South African airline Comair reinstates medical cover after union goes to labor court

Comair had decided to stop providing medical cover to its employees on September 1. Subsequently, the National Union of Metalworkers of South Africa challenged the decision in a labor court

September 08, 2020 by Peoples Dispatch

After being taken to labor court by the National Union of Metalworkers of South Africa (NUMSA), Comair, a South African private airline, has agreed to reinstate the medical cover of its employees. The company on September 1 had decided to stop paying for the cover.

The company — which owns the low-cost airline Kulula.com and has a franchise to fly British Airways on domestic routes — reversed its earlier decision over the weekend. This was just ahead of a hearing on the legality of the decision. The hearing was scheduled in the Johannesburg Labor Court on Wednesday, September 9. 

Following this, NUMSA withdrew its application from court on Monday. However, should negotiations on unpaid wages scheduled for Tuesday fail to yield a way forward, a dispute in the labor court ahead of the crucial vote on Comair’s Business Rescue Plan on September 18 cannot be ruled out. 

Representing the majority of Comair employees, NUMSA filed an urgent application in the labor court on September 3. It argued that the unilateral withdrawal of the company’s contribution to medical cover for employees was a violation of the employment contract.

Further, the union also argued that this amounted to a change in terms and conditions of employment, which enjoys legal protection during the period of the company being placed under business rescue.

However, before the hearings in the court began, the company’s attorneys met NUMSA’s representatives with the assurance that the medical cover will be reinstated. 

“If the proposed Business Rescue Plan which is scheduled to be voted on the 18th of September is adopted, then the Post Commencement Funding will cover the medical aid contribution until the end of November 2020,” NUMSA said in a statement on Monday, explaining what the attorneys of the company committed to in the meetings over the weekend.

The finalized business rescue plan that is to be approved by the votes of stakeholders, including creditors and trade unions, will set out the details of medical cover after November 2020, when the airline is expected to resume flying again, NUMSA’s national spokesperson, Phakamile Hlubi Majola, told Peoples Dispatch.

For now, the union has decided to withdraw its application in the court. NUMSA has nevertheless clarified that it might have to return to court if the negotiations with the company’s management and its Business Rescue Practitioners (BRPs) on Tuesday, September 8, fail to lead towards a resolution of the dispute over unpaid salaries.

“Comair has not paid salaries since June 1. Workers have been depending on the Temporary Employee Relief Scheme (TERS),” Hlubi Majola said. TERS was set up to help companies, financially distressed due to the lockdown, to pay salaries to its workers.

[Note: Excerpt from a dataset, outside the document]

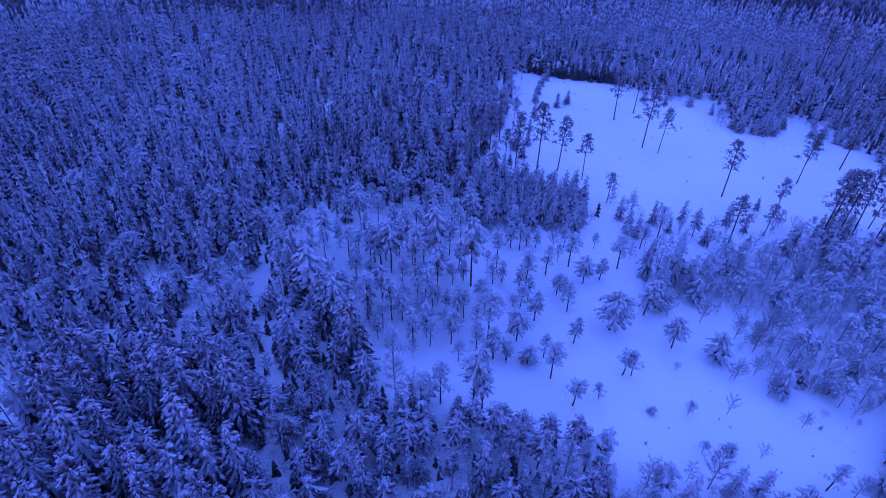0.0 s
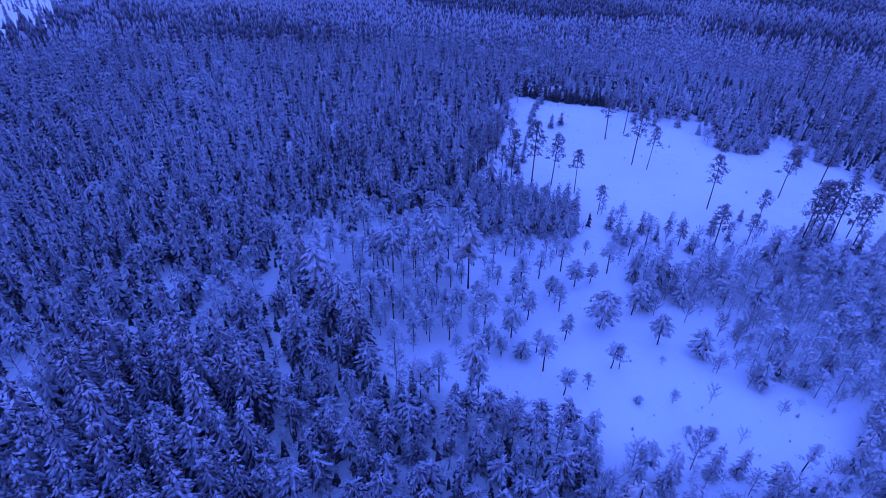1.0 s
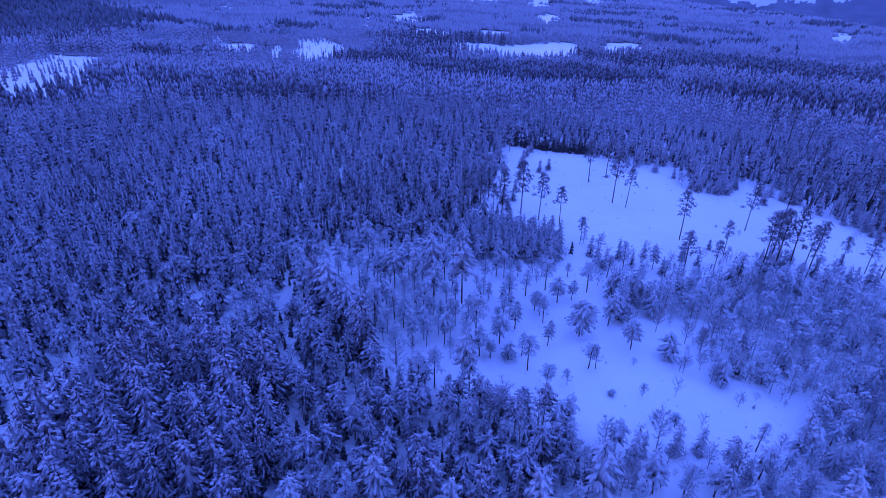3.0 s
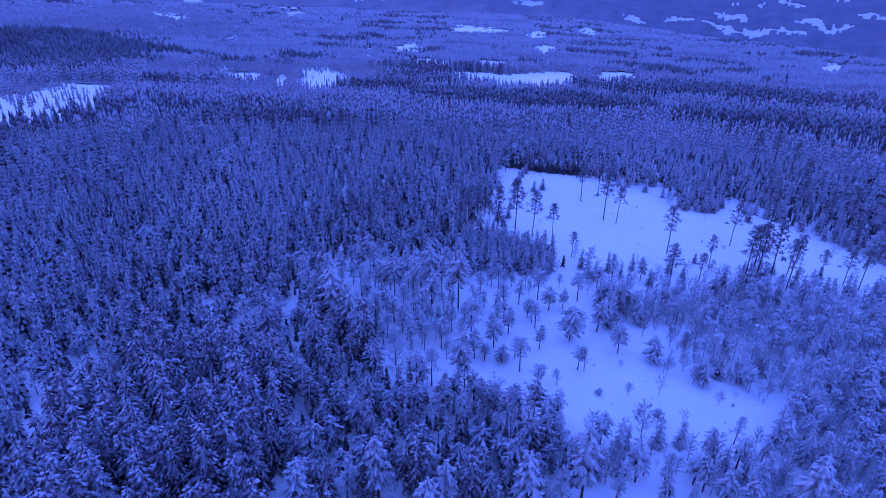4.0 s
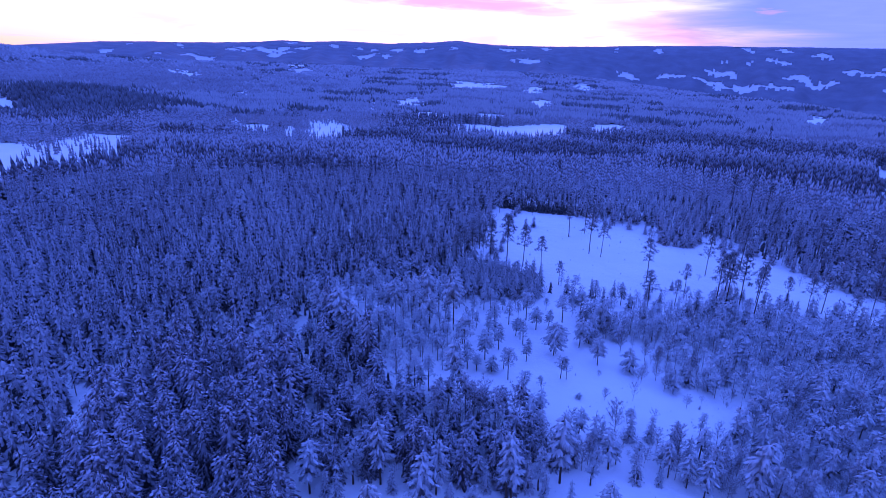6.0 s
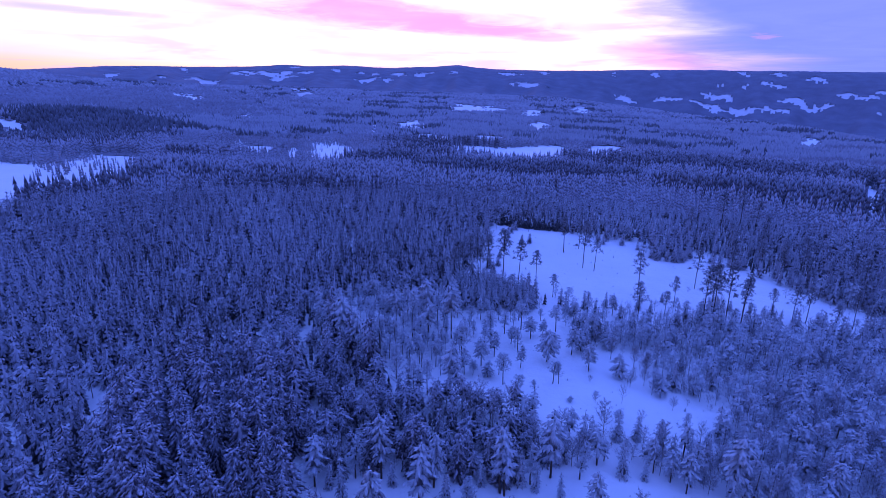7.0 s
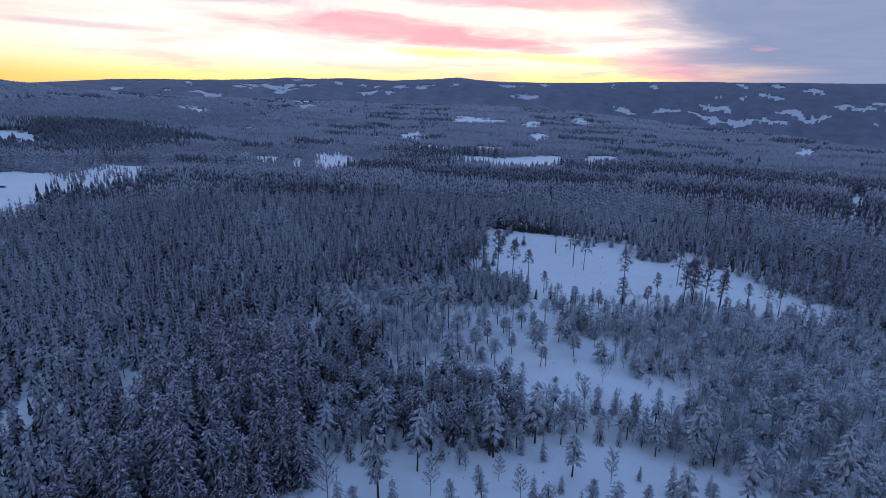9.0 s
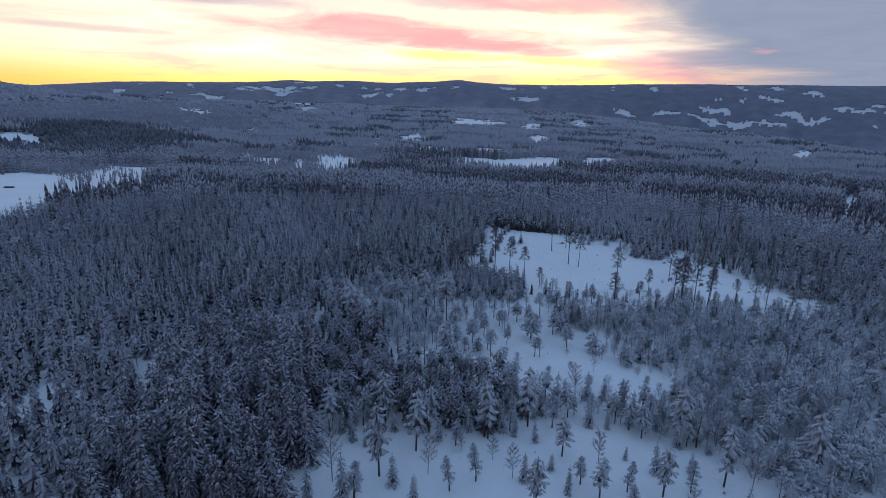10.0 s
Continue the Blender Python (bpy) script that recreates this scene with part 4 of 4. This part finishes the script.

It is funded from the Unemployment Insurance Fund (UIF) to which employees as well as the employers have been contributing over the years,

The wage of most workers represented by NUMSA  is between R12,000 (USD 709) and R14,000 (USD 827) per month. However, since June 1, when Comair imposed an unpaid leave, they have been left with incomes only from the TERS which amount to an average of R4,000 (USD 236) per month.

The legal notion that under “supervening impossibility of performance, they are not obliged to remunerate employees” is not a tenable defense “after 1 June 2020, when the government lifted domestic travel restrictions”, NUMSA had pre-emptively argued in its now withdrawn application.

Neither can the company state its financial distress as a defense against not fulfilling its obligation to employees, because the company has been assessed to be solvent by the company and its two BRPs, Shan Collyer and Richard Ferguson, who were also named as respondents.

NUMSA has further alleged that from the content of the Business Rescue Plan they published on September 2, “it is apparent that.. all along (they) had options available to secure funding” to pay employees’ wages, but consciously chose not to.

Instead, Collyer and Ferguson, who have been seeking to double their own fee, have published a plan which requires employees “to waive the right to receive salaries until the end of November”. This would again amount to a change in “terms and conditions of employment” in violation of Section 136 of Companies Act quoted from above.

A subsequent clause makes an exception to cases where the unions agree to such changes. However, NUMSA has not been consulted. “We want to find solutions, but if the engagement fails, we do not rule out returning to court in order to enforce our rights,” NUMSA said in its statement.